- Author:
- Emma Cawthon
- Posted:
- December, 9, 2025
- Categories:
- About Our Communities
Stability in the Inflation Rate
One of the top concerns for homebuyers is inflation. Rising living costs make affordability a key consideration, as buyers weigh the long-term commitment of a mortgage.
At the start of 2025, the inflation rate stood at roughly 3.0 %, and it remains essentially unchanged today. This stability suggests that inflation is neither spiking nor declining significantly. However, since it remains above the long-term target of around 2 % cited by the Federal Reserve, sectors like real estate continue to experience elevated inflationary pressures.
Interest Rates
Interest rates are another critical factor affecting home affordability. After a long period of increases, the Federal Reserve has begun cutting its policy (federal funds) rate. In 2025, short-term Treasury yields and other money-market rates have started to decline, and mortgage rates are beginning to ease as well.
For example, 30-year mortgage rates are now in the low 6 % range, lower than earlier this year. From 2022 through much of 2023, the Fed raised rates aggressively to combat high inflation. The current shift toward rate cuts indicates that the Fed sees rising risks of economic weakness, particularly in employment, even as inflation remains 1% above the 2% target.
Inventory Equates to Options
Falling interest rates combined with steady inflation create favorable conditions for buyers. Builders across Dallas-Fort Worth have continued purchasing land and constructing new homes, resulting in a healthy supply. This abundance of inventory gives consumers plenty of options, making it easier to find a home that fits their budget, preferred location, square footage, and design preferences.
Optimistic Outlook for Consumers
Although 2025 has presented challenges for the housing market, improving conditions in interest rates, inflation, and inventory levels are creating opportunities for consumers. Now is an ideal time to turn the dream of homeownership into reality.
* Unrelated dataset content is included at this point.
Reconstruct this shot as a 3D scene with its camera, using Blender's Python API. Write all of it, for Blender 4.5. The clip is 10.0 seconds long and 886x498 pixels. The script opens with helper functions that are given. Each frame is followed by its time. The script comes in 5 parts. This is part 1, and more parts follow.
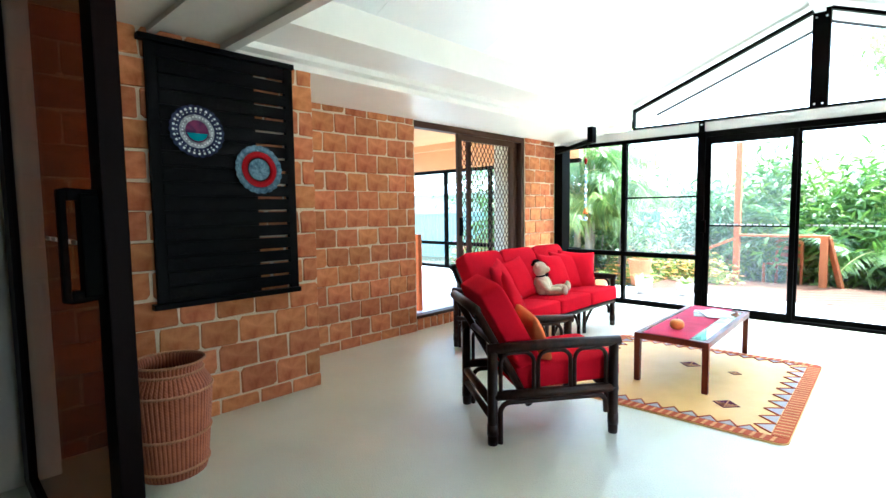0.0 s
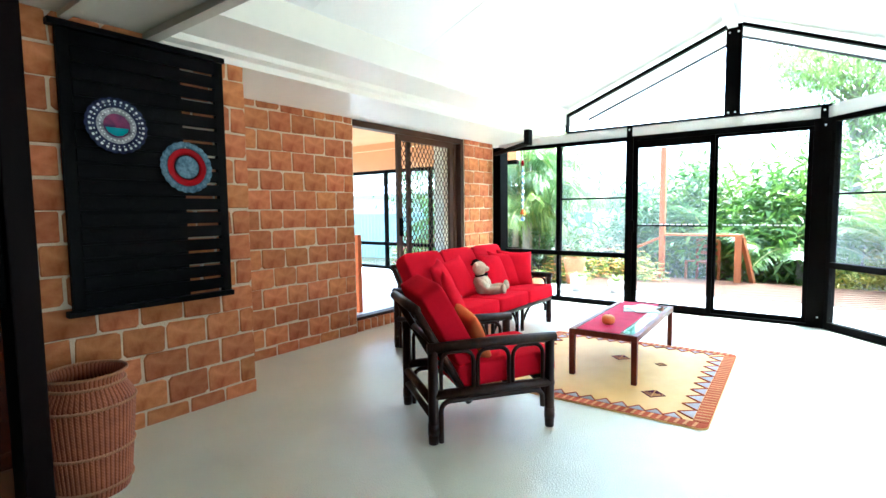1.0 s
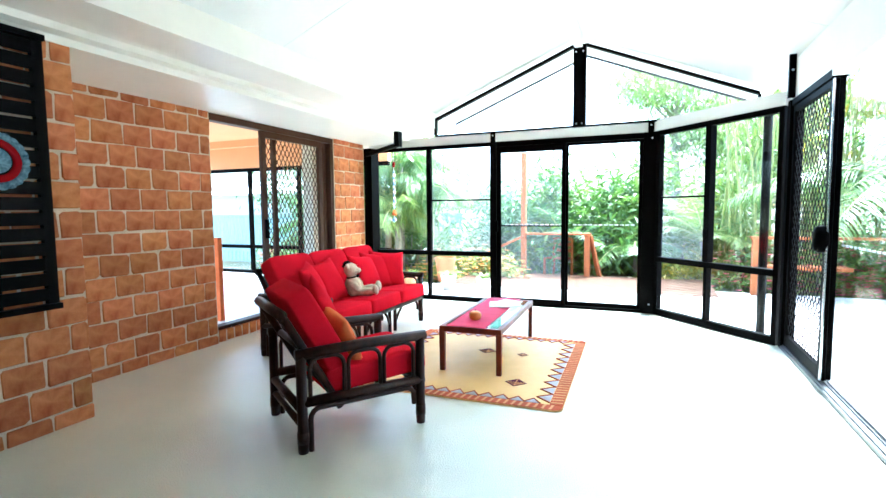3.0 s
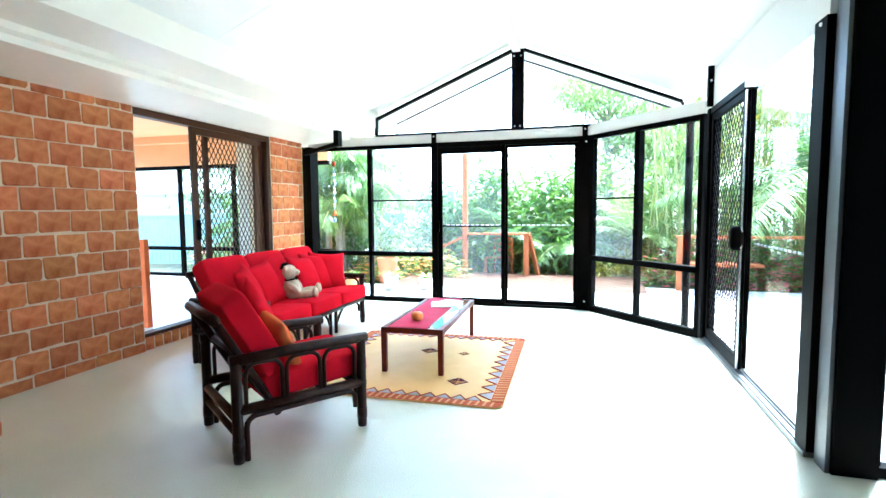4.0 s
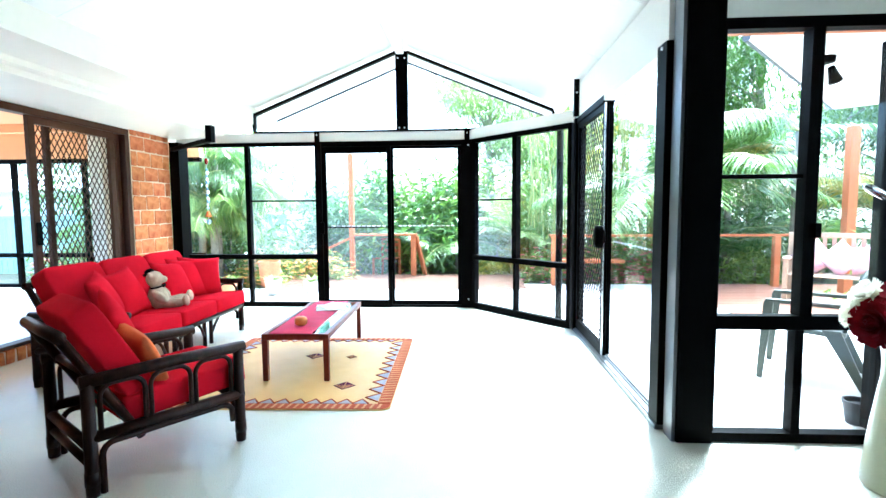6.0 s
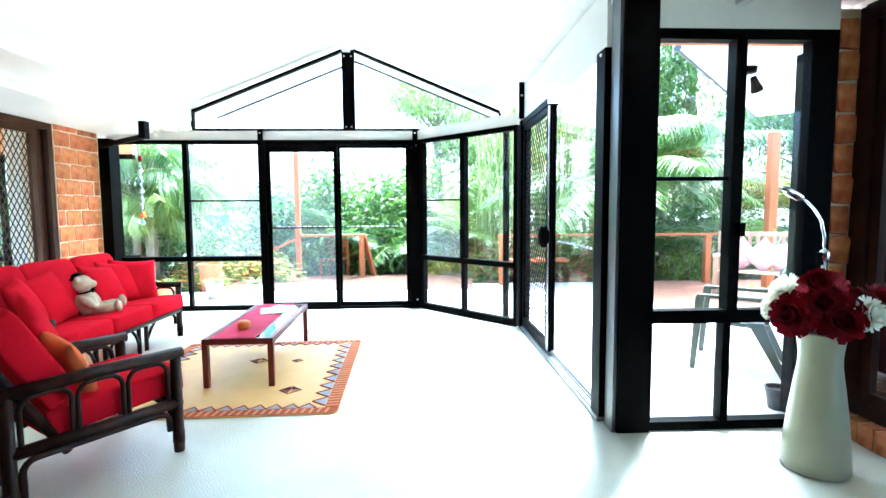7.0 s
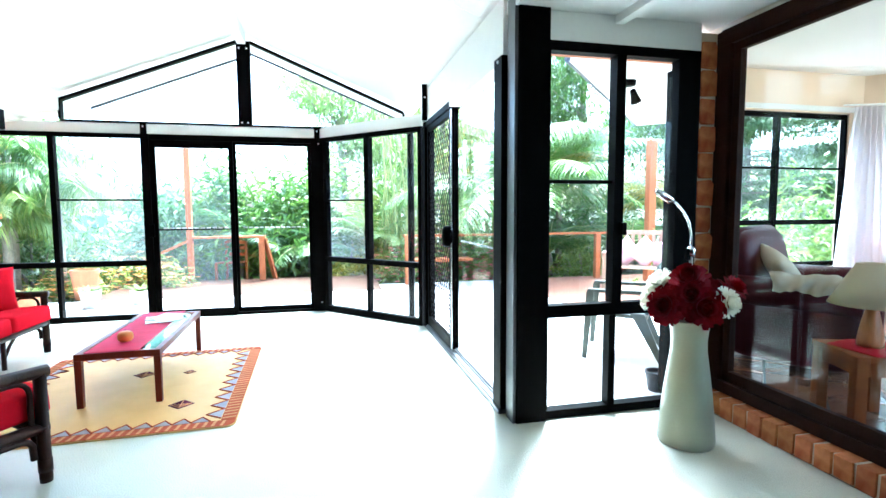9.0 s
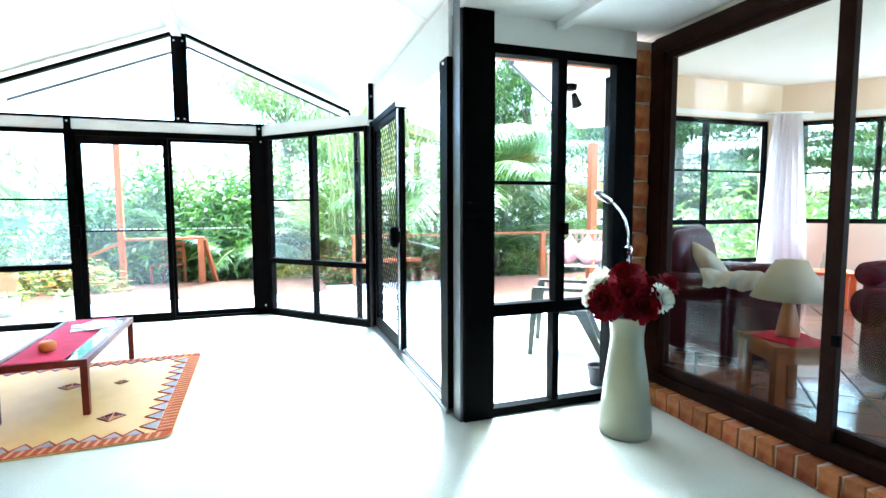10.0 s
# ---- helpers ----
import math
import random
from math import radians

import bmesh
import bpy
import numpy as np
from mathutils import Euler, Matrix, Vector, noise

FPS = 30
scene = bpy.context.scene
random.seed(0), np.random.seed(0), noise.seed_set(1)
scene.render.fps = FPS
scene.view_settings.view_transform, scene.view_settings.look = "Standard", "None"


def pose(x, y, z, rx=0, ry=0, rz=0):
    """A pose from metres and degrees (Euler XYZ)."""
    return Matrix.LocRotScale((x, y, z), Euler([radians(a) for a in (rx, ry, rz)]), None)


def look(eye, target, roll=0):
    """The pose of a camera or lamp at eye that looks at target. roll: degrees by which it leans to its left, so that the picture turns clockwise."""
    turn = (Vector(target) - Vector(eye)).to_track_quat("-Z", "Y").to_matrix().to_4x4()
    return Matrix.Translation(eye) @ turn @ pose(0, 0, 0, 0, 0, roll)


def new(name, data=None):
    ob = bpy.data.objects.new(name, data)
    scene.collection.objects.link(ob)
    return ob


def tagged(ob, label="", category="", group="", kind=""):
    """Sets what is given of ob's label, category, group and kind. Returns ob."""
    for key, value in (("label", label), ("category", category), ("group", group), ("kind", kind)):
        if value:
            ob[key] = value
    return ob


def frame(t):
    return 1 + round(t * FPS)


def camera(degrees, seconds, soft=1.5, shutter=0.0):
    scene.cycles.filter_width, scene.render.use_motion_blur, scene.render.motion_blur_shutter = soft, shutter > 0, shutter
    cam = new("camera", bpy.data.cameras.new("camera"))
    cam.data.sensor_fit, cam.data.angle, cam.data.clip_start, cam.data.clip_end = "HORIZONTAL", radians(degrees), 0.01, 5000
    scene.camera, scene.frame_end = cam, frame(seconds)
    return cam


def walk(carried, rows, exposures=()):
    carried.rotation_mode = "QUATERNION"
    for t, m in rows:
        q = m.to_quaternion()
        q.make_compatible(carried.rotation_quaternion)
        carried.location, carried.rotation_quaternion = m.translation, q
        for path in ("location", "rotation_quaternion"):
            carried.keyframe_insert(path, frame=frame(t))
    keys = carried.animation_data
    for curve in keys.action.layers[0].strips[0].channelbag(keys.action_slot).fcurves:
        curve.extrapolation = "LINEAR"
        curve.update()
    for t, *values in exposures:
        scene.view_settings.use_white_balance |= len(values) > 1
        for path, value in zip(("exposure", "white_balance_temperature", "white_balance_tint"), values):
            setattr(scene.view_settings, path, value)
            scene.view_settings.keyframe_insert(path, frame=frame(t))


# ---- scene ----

Frequently Asked Questions (FAQ)
How long does inflation affect home prices?
Inflation increases the overall cost of goods and services, including construction materials and labor. When inflation is higher than the Fed’s target, home prices tend to rise, making new homes more expensive.
Are mortgage rates expected to go lower?
While rates have started to ease in 2025, predicting exact movements is difficult. Current trends suggest more favorable borrowing conditions compared to the highs of 2022–2023.
Why is housing inventory important for buyers?
More inventory means more choices. Buyers can find homes that match their budget, location preferences, and design requirements without rushing into a decision.
Is now a good time to buy a home?
With stable inflation, falling interest rates, and plenty of inventory, the market is showing conditions favorable for buyers. It’s a strong opportunity for those ready to take the next step in homeownership.